Gazing upon the broken wreck that is the AFC, I foresee the Bills, Ravens, Titans, and Chargers dominating their divisions in the sense that they won by one or two games, with the Patriots and Steelers sneaking into the playoffs like a thief in the night as Wild Card Winners.

Meanwhile, in the NFC, I envision the Cowboys, Lions, Panthers, and Seahawks conquering their division by winning more games than the others, with the Eagles and Vikings conniving their way into the Wild Card Round with the style and finesse of a used car salesman.

And now for the outcome that is more predictable than every John Hughes movie: the Patriots will defeat the Panthers in a rematch of one of at least ten Super Bowls in the previous decade.

Des: Captain, you’ve picked the Patriots to win every Super Bowl in the 21st Century.

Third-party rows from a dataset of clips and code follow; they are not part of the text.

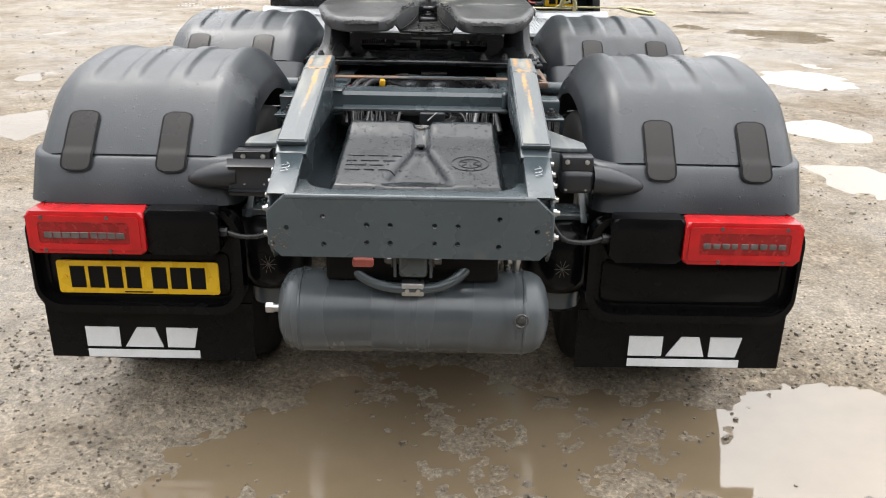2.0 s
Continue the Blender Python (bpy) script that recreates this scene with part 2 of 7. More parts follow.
M = {
    "filter": material("ribbed_grey_black_plastic", (0.056, 0.056, 0.058), 0.36, vary=0.25, scale=6),
    "crumb": material("dark_old_grease", (0.009, 0.0088, 0.0082), 0.30, spec=0.3, vary=0.7, scale=40, stain=(0.02, 0.02, 0.02), stain_at=(0.5, 0.6), stain_scale=60, bump=0.003, bump_scale=150),
    "ochre": material("yellow_rust_streak", (0.27, 0.155, 0.05), 0.5, vary=0.35, scale=25, stain=(0.13, 0.128, 0.118), stain_at=(0.42, 0.60), stain_scale=32),
    "guard": material("grained_black_plastic", (0.019, 0.022, 0.0262), 0.35, spec=0.46, vary=0.2, scale=3.0, bump=0.0010, bump_scale=420, stain=(0.046, 0.047, 0.049), stain_at=(0.52, 0.85), stain_scale=2.2, drops=85, drop_few=0.82, drop_high=0.12),
    "gloss_black": material("glossy_black_plastic", (0.0032, 0.0032, 0.0036), 0.22, spec=0.11, vary=0.2, scale=4, stain=(0.012, 0.011, 0.010), stain_at=(0.55, 0.9)),
    "black": material("black_plastic", (0.0165, 0.0178, 0.021), 0.42, spec=0.4, vary=0.25, scale=5, bump=0.0006, bump_scale=300),
    "rubber": material("black_rubber", (0.010, 0.010, 0.010), 0.6, spec=0.2, vary=0.3, scale=5, stain=(0.026, 0.023, 0.02), stain_at=(0.5, 0.85)),
    "strap": material("rubber_strap", (0.013, 0.0112, 0.0102), 0.34, spec=0.24, vary=0.2, scale=9),
    "frame": material("grey_chassis_paint", (0.038, 0.049, 0.055), 0.26, vary=0.14, scale=4, stain=(0.075, 0.077, 0.076), stain_at=(0.58, 0.8), stain_scale=7, bump=0.0004, bump_scale=90),
    "bare": material("scraped_grey_steel", (0.085, 0.094, 0.098), 0.46, 0.1, vary=0.3, scale=6, stain=(0.165, 0.165, 0.145), stain_at=(0.50, 0.68), stain_scale=3, stretch=(8, 0.8, 1)),
    "rust": material("rusty_steel", (0.135, 0.068, 0.036), 0.55, 0.1, vary=0.35, scale=9, stain=(0.060, 0.055, 0.052), stain_at=(0.50, 0.62), stain_scale=7, bump=0.0008, bump_scale=120),
    "steel": material("zinc_steel", (0.36, 0.36, 0.355), 0.33, 0.85, vary=0.15, scale=12),
    "plain_steel": material("dull_bright_steel", (0.40, 0.39, 0.365), 0.42, 0.35, vary=0.12, scale=14),
    "bolt": material("dark_bolt_steel", (0.10, 0.10, 0.10), 0.35, 0.8, vary=0.2, scale=30),
    "alu": material("bright_aluminium", (0.46, 0.47, 0.48), 0.36, 0.4, vary=0.08, scale=5),
    "grease": material("greased_cast_iron", (0.036, 0.0365, 0.038), 0.40, 0.1, vary=0.5, scale=4, bump=0.0016, bump_scale=40, rough_vary=0.1, stain=(0.062, 0.061, 0.056), stain_at=(0.5, 0.78), stain_scale=5),
    "cast": material("black_cast_iron", (0.012, 0.0124, 0.0135), 0.27, 0.2, vary=0.35, scale=8, bump=0.0018, bump_scale=60, rough_vary=0.14),
    "green": material("dark_green_cab_paint", (0.004, 0.059, 0.041), 0.2, vary=0.10, scale=2.0, coat=0.45, rough_vary=0.06, spec=0.35),
    "cream": material("cream_white_fibreglass", (0.45, 0.44, 0.41), 0.35, vary=0.05, scale=2, coat=0.2),
    # lighter than the outer shell, to make up for the shade inside
    "cream_in": material("rough_fibreglass_inside", (0.72, 0.68, 0.60), 0.7, vary=0.12, scale=3, bump=0.003, bump_scale=25),
    "red": material("red_lens", (0.34, 0.005, 0.007), 0.16, vary=0.2, scale=20, coat=0.1, spec=0.4),
    "red_in": material("dark_red_reflector", (0.20, 0.003, 0.005), 0.25, vary=0.3, scale=40),
    "lens": material("clear_lens", (0.085, 0.07, 0.066), 0.15, vary=0.35, scale=40),
    "yellow": material("yellow_plate", (0.56, 0.34, 0.004), 0.3, vary=0.05, scale=8),
    # for print, seals and trim, and for the painted dark of holes and gaps
    "ink": material("black_print_and_gaps", (0.005, 0.005, 0.005), 0.5, spec=0.1, vary=0.1),
    "white": material("white_lettering", (0.52, 0.53, 0.54), 0.45, vary=0.08, scale=15),
    "pull": material("yellow_passivated_steel", (0.34, 0.305, 0.165), 0.36, 0.4, vary=0.2, scale=10),
    "grey_coil": material("grey_cable_sheath", (0.20, 0.203, 0.20), 0.5, vary=0.15, scale=20),
    "cable": material("black_cable_sheath", (0.016, 0.016, 0.017), 0.27, spec=0.35, vary=0.2, scale=20),
    "hose_grey": material("dull_grey_hose", (0.032, 0.032, 0.034), 0.30, vary=0.3, scale=20),
    "hose_red": material("red_hose", (0.42, 0.022, 0.02), 0.35, vary=0.15, scale=20),
    "hose_pink": material("faded_red_cap", (0.40, 0.10, 0.08), 0.45, vary=0.15, scale=20),
    "hose_yellow": material("yellow_hose", (0.46, 0.42, 0.04), 0.35, vary=0.15, scale=20),
    "orange": material("amber_plastic", (0.50, 0.27, 0.013), 0.35, vary=0.1, scale=20),
    "blue": material("blue_cap", (0.03, 0.12, 0.42), 0.3, vary=0.1, scale=20),
    "galv": material("galvanised_steel", (0.20, 0.215, 0.225), 0.45, 0.3, vary=0.2, scale=1.5, random_tone=0.1),
    "galv_bright": material("pale_galvanised_steel", (0.34, 0.35, 0.345), 0.5, 0.2, vary=0.2, scale=1.5, random_tone=0.12),
    "gate_paint": material("blue_grey_gate_paint", (0.075, 0.090, 0.105), 0.45, vary=0.15, scale=2),
    "brick": material("red_brick_wall", (0.19, 0.065, 0.042), 0.8, vary=0.25, scale=3),
    "cladding": material("brown_grey_cladding", (0.098, 0.086, 0.072), 0.55, vary=0.08, scale=0.4),
    "fascia": material("dark_slate_cladding", (0.036, 0.040, 0.050), 0.5, vary=0.1, scale=0.4),
    "pale_clad": material("pale_cladding", (0.32, 0.33, 0.33), 0.5, vary=0.08, scale=0.3),
    "truck_white": material("white_truck_paint", (0.62, 0.62, 0.61), 0.3, vary=0.08, scale=1),
    "truck_green": material("bright_green_truck_paint", (0.03, 0.22, 0.09), 0.3, vary=0.1, scale=1),
    "dark_glass": material("dark_window", (0.02, 0.024, 0.028), 0.1, vary=0.1),
    "concrete": material("concrete_kerb", (0.080, 0.072, 0.062), 0.8, vary=0.25, scale=2, bump=0.004, bump_scale=30),
    "grass": material("winter_grass", (0.076, 0.072, 0.026), 0.9, vary=0.5, scale=3, stain=(0.085, 0.066, 0.042), stain_at=(0.5, 0.7), stain_scale=1.2, bump=0.03, bump_scale=20),
    "twig": material("bare_twigs", (0.155, 0.132, 0.098), 0.9, vary=0.5, scale=0.5, stain=(0.095, 0.093, 0.045), stain_at=(0.5, 0.8), stain_scale=0.25),
    "bark": material("dark_bark", (0.047, 0.039, 0.030), 0.9, vary=0.3, scale=2),
    "ivy": material("ivy_leaves", (0.022, 0.038, 0.014), 0.6, vary=0.3, scale=3),
    "interior": material("dark_cab_trim", (0.018, 0.017, 0.016), 0.7, vary=0.15, scale=4),
}

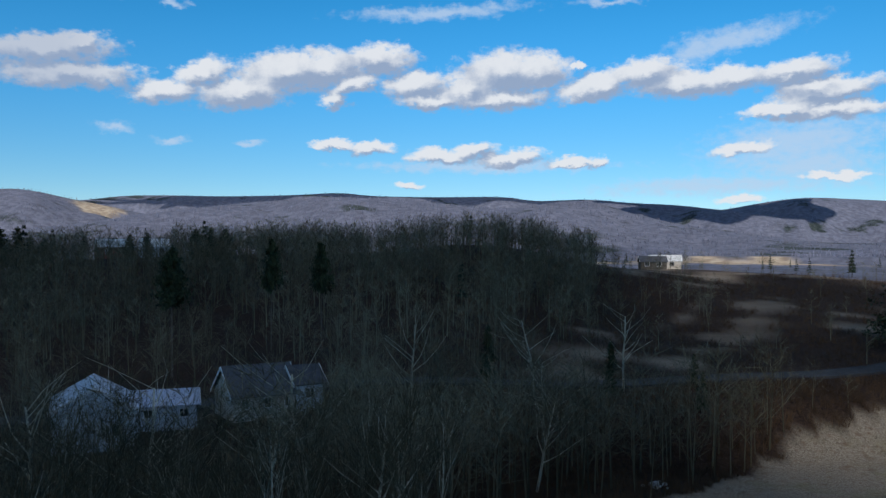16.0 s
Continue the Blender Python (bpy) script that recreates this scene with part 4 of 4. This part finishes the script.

Redbeard: Aye! And I’ve been right 90% of the time. Given how often and predictably the Patriots win the Super Bowl, I wonder why anyone bothers to watch. It can’t be the halftime show, and the last Super Bowl commercial to pierce my rum induced haze was Bud Bowl V, when a case of Falstaff beer annihilated a hapless team of Bud Bock scab players. At least that’s how I remember the 1990s.

Des: Thank you, Captain. Let’s check in with Concord Wainwright Peabody.

Concord: I have reimagined my character as providing weirdly inappropriately mechanistic coaching strategies.

Des: Why don’t you just say “obsessive compulsive” coaching strategies?

Concord: That is deeply offensive! This week’s strategy for the Bears is to overcome the single dimensionality of Bears quarterbacks by using three quarterbacks: One for the first three quarters, a relief quarterback for the fourth quarter, or sooner, once the opposing defense has completely figured out Trubisky, then they should use a third quarterback that specializes in high speed two minute offense. It works in baseball.

Sally: Thank you, Concord. End transmission.